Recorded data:
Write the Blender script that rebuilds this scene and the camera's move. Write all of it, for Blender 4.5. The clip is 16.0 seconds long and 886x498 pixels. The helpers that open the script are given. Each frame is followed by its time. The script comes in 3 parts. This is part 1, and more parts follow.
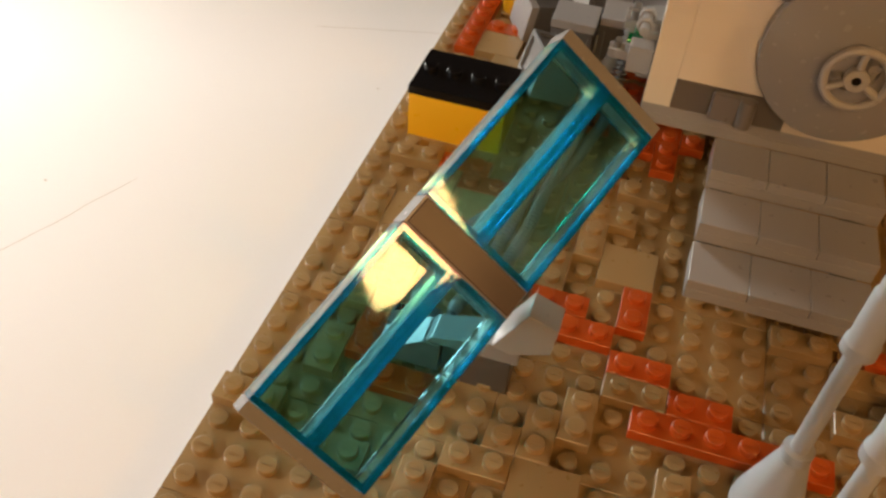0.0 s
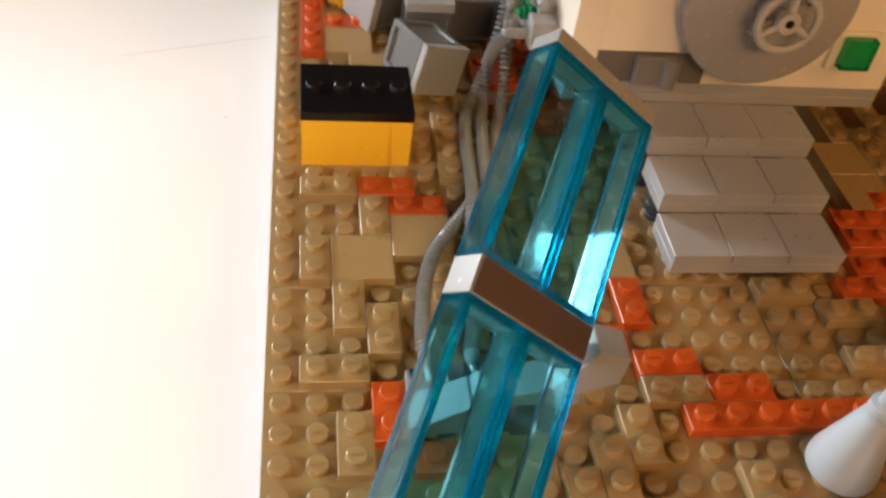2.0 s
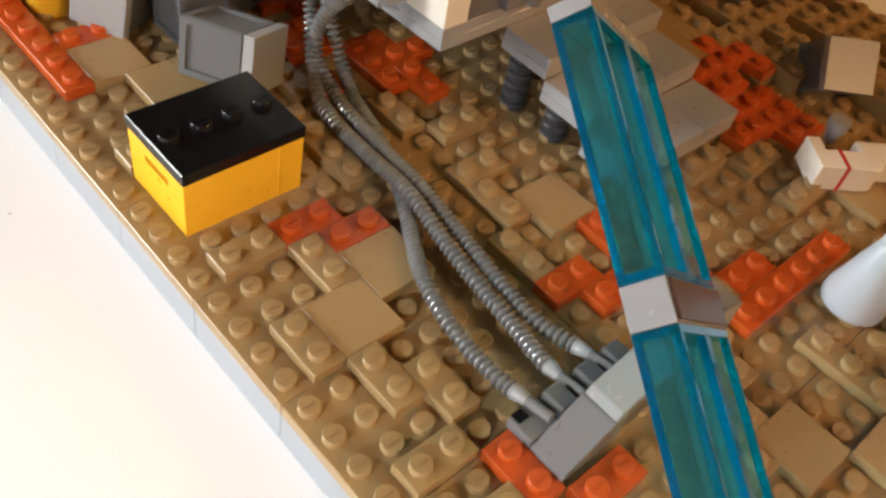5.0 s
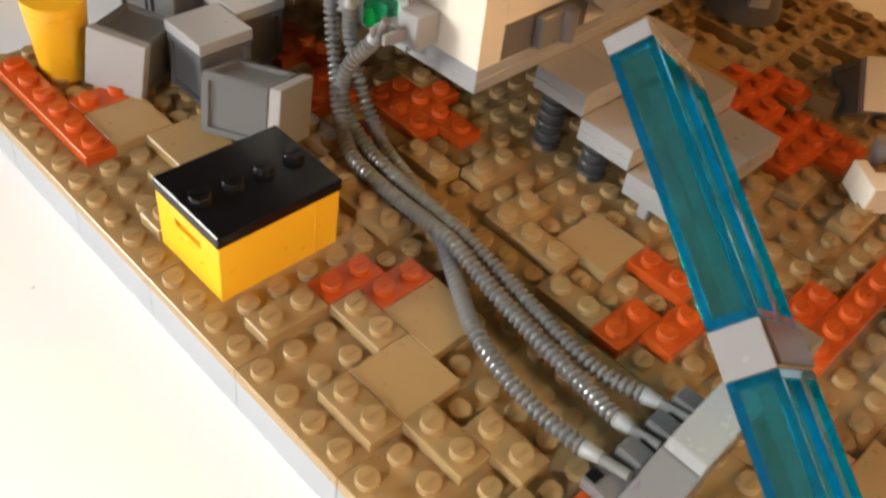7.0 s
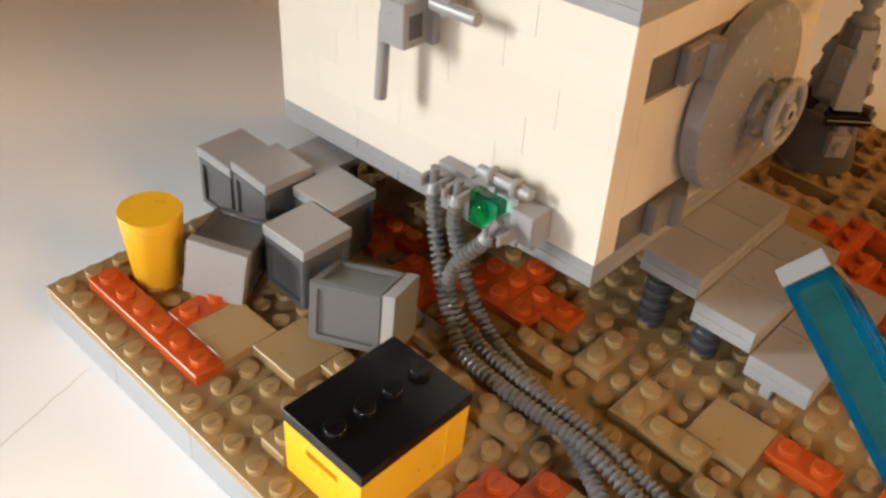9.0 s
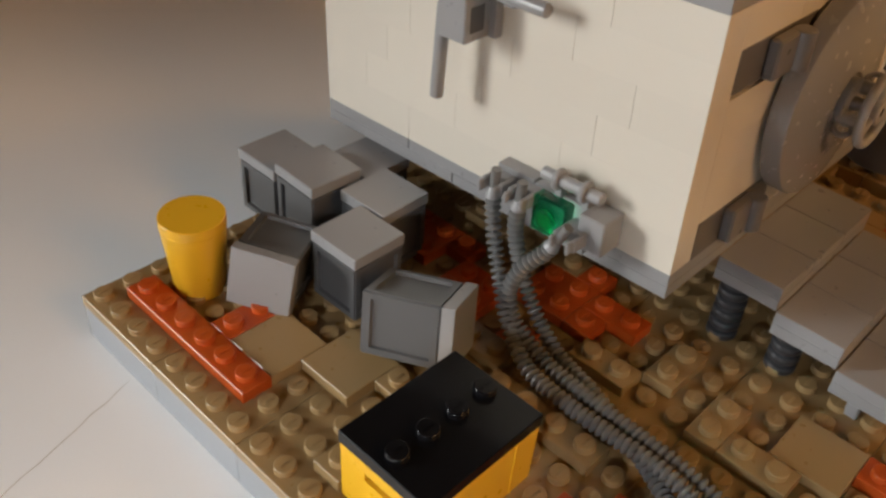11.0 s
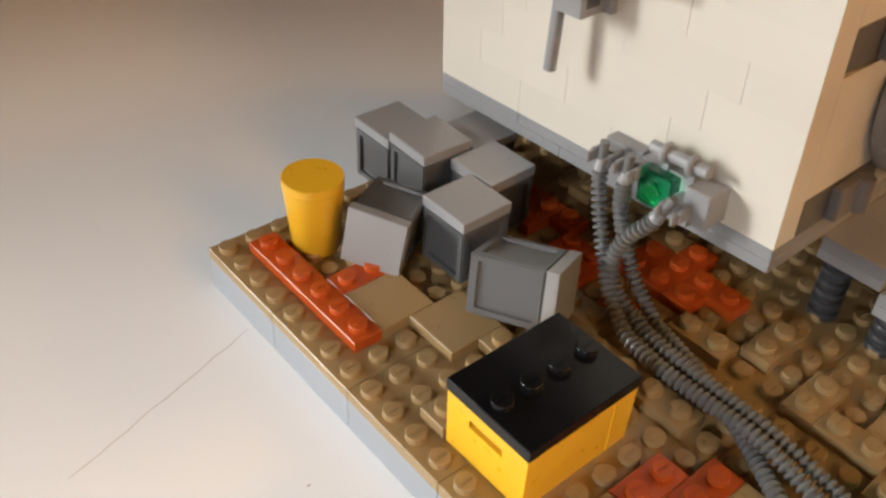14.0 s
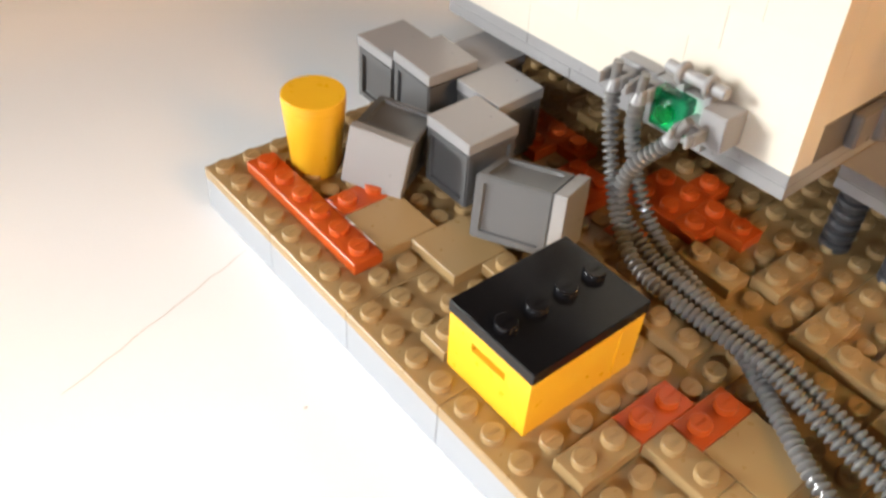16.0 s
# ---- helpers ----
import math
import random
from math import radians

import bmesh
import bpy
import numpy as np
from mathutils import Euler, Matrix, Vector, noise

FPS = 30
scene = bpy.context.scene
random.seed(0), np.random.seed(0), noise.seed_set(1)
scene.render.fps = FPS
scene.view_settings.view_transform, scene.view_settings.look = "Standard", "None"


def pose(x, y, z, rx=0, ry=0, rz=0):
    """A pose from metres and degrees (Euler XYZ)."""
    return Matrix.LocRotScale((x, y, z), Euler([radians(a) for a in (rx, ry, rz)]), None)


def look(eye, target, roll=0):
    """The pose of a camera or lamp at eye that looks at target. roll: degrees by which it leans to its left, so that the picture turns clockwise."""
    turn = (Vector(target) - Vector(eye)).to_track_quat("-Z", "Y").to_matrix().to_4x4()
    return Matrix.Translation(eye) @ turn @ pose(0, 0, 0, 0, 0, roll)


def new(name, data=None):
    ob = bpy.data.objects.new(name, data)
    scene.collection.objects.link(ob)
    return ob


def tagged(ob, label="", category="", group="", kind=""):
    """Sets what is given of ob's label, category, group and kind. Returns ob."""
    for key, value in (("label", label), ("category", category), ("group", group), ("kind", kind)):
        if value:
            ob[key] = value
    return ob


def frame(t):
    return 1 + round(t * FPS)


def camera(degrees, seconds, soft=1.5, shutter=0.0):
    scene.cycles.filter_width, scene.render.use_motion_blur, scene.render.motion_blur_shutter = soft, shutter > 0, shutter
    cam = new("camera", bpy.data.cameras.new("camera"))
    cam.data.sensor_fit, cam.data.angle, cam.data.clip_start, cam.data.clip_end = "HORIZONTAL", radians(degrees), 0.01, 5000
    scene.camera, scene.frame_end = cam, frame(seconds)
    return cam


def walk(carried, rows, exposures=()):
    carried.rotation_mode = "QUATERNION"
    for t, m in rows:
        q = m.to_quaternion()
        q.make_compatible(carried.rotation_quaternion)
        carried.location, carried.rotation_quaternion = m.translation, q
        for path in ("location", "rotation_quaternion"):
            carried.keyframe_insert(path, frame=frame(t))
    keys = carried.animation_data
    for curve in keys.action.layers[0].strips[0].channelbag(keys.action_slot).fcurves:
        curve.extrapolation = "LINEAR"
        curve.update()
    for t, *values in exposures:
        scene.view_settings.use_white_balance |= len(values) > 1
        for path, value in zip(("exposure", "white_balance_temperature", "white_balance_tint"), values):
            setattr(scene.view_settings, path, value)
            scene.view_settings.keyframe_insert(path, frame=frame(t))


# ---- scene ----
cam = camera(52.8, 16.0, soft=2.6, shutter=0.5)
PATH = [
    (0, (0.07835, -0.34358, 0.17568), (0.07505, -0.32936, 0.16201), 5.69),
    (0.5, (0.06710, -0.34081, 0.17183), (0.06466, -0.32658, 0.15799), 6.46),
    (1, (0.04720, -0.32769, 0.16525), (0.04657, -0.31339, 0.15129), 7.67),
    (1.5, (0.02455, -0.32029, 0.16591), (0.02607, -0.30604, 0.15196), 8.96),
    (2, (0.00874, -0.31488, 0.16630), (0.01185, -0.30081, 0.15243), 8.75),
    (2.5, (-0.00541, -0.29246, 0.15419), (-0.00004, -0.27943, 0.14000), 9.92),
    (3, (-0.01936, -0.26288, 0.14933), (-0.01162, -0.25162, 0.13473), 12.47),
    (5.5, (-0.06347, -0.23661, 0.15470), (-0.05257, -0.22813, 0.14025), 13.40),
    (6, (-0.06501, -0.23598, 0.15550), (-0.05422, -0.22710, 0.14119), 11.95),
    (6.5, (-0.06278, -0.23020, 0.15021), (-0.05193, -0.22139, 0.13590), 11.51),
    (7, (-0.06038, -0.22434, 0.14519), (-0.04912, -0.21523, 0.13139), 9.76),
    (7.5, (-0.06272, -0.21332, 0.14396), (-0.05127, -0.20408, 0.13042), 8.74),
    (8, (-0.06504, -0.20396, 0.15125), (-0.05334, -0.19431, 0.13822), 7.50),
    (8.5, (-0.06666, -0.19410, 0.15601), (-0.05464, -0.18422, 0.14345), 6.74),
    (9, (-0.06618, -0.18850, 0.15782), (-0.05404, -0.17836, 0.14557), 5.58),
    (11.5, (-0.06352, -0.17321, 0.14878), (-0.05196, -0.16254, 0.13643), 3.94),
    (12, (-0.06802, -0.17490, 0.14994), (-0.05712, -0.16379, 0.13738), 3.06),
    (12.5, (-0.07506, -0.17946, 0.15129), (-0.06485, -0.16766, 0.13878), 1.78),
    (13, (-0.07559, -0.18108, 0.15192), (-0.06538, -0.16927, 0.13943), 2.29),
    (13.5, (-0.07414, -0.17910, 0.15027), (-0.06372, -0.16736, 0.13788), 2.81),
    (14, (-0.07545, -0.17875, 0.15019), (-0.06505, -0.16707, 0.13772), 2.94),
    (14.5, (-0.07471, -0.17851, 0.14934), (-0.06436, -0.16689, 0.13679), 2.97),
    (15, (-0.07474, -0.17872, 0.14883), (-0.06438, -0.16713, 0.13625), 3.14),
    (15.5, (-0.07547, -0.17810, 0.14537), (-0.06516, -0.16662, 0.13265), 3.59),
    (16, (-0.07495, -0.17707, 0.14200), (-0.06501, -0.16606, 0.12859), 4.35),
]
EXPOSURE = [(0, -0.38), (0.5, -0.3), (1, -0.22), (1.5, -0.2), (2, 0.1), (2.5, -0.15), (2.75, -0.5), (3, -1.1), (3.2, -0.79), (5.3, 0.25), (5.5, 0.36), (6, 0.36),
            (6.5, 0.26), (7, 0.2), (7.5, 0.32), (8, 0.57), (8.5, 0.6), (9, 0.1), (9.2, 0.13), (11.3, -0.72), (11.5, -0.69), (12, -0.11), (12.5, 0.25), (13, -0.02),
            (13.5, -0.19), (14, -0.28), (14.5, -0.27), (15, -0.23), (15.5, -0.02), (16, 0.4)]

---

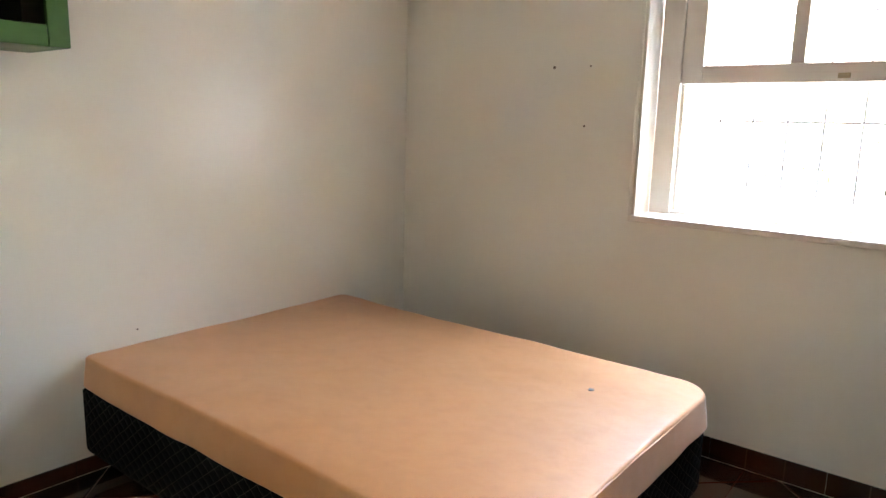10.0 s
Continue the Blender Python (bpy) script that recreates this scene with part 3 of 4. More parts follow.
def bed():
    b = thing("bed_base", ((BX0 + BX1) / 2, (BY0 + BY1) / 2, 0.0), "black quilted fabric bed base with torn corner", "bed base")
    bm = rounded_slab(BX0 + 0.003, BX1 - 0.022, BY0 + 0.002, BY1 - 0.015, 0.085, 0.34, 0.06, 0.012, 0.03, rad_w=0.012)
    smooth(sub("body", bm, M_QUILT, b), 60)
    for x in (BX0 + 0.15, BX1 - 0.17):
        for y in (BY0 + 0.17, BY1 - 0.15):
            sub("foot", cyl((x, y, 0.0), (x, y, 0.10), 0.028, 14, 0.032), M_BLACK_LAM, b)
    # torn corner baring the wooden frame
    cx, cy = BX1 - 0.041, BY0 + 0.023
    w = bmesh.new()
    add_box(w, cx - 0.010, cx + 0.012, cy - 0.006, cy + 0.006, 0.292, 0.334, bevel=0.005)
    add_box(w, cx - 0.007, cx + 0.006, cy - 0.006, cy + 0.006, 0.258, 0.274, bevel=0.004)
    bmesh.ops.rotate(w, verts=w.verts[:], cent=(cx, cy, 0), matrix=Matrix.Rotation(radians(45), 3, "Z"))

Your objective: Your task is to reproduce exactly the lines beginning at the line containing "turn = (Vector(target)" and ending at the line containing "scene.view_settings.keyframe_insert(path, frame=frame(t))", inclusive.

Correct result:
    turn = (Vector(target) - Vector(eye)).to_track_quat("-Z", "Y").to_matrix().to_4x4()
    return Matrix.Translation(eye) @ turn @ pose(0, 0, 0, 0, 0, roll)


def new(name, data=None):
    ob = bpy.data.objects.new(name, data)
    scene.collection.objects.link(ob)
    return ob


def tagged(ob, label="", category="", group="", kind=""):
    """Sets what is given of ob's label, category, group and kind. Returns ob."""
    for key, value in (("label", label), ("category", category), ("group", group), ("kind", kind)):
        if value:
            ob[key] = value
    return ob


def frame(t):
    return 1 + round(t * FPS)


def camera(degrees, seconds, soft=1.5, shutter=0.0):
    scene.cycles.filter_width, scene.render.use_motion_blur, scene.render.motion_blur_shutter = soft, shutter > 0, shutter
    cam = new("camera", bpy.data.cameras.new("camera"))
    cam.data.sensor_fit, cam.data.angle, cam.data.clip_start, cam.data.clip_end = "HORIZONTAL", radians(degrees), 0.01, 5000
    scene.camera, scene.frame_end = cam, frame(seconds)
    return cam


def walk(carried, rows, exposures=()):
    carried.rotation_mode = "QUATERNION"
    for t, m in rows:
        q = m.to_quaternion()
        q.make_compatible(carried.rotation_quaternion)
        carried.location, carried.rotation_quaternion = m.translation, q
        for path in ("location", "rotation_quaternion"):
            carried.keyframe_insert(path, frame=frame(t))
    keys = carried.animation_data
    for curve in keys.action.layers[0].strips[0].channelbag(keys.action_slot).fcurves:
        curve.extrapolation = "LINEAR"
        curve.update()
    for t, *values in exposures:
        scene.view_settings.use_white_balance |= len(values) > 1
        for path, value in zip(("exposure", "white_balance_temperature", "white_balance_tint"), values):
            setattr(scene.view_settings, path, value)
            scene.view_settings.keyframe_insert(path, frame=frame(t))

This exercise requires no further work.